* BEGIN Recorded information *

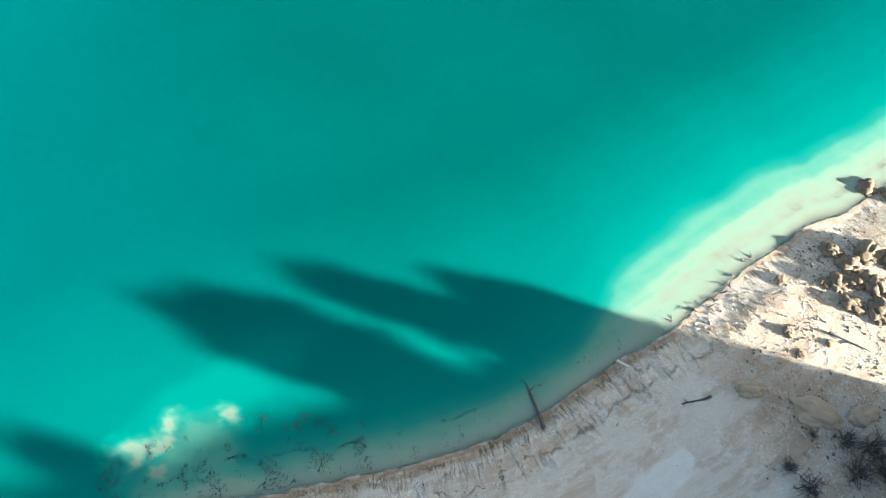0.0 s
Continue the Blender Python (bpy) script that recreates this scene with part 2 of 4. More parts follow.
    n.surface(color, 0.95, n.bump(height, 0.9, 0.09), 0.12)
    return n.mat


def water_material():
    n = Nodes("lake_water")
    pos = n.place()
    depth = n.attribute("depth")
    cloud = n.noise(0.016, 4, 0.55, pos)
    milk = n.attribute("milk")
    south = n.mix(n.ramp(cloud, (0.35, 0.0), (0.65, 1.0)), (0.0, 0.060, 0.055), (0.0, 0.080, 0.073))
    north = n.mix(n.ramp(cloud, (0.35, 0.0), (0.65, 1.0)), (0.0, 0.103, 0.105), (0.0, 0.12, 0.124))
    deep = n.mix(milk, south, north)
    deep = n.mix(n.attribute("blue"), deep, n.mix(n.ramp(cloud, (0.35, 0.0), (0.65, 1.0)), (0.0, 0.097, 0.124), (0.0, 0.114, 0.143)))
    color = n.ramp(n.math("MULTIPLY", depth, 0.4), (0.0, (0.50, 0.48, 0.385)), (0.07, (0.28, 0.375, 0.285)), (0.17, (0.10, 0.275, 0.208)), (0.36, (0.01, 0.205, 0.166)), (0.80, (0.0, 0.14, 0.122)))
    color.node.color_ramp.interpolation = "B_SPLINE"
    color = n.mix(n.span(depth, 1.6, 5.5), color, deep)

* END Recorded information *

Task to carry out
Print the complete listing exactly as it stands, without its pictures.

Written response
0.0 s
Continue the Blender Python (bpy) script that recreates this scene with part 2 of 4. More parts follow.
    n.surface(color, 0.95, n.bump(height, 0.9, 0.09), 0.12)
    return n.mat


def water_material():
    n = Nodes("lake_water")
    pos = n.place()
    depth = n.attribute("depth")
    cloud = n.noise(0.016, 4, 0.55, pos)
    milk = n.attribute("milk")
    south = n.mix(n.ramp(cloud, (0.35, 0.0), (0.65, 1.0)), (0.0, 0.060, 0.055), (0.0, 0.080, 0.073))
    north = n.mix(n.ramp(cloud, (0.35, 0.0), (0.65, 1.0)), (0.0, 0.103, 0.105), (0.0, 0.12, 0.124))
    deep = n.mix(milk, south, north)
    deep = n.mix(n.attribute("blue"), deep, n.mix(n.ramp(cloud, (0.35, 0.0), (0.65, 1.0)), (0.0, 0.097, 0.124), (0.0, 0.114, 0.143)))
    color = n.ramp(n.math("MULTIPLY", depth, 0.4), (0.0, (0.50, 0.48, 0.385)), (0.07, (0.28, 0.375, 0.285)), (0.17, (0.10, 0.275, 0.208)), (0.36, (0.01, 0.205, 0.166)), (0.80, (0.0, 0.14, 0.122)))
    color.node.color_ramp.interpolation = "B_SPLINE"
    color = n.mix(n.span(depth, 1.6, 5.5), color, deep)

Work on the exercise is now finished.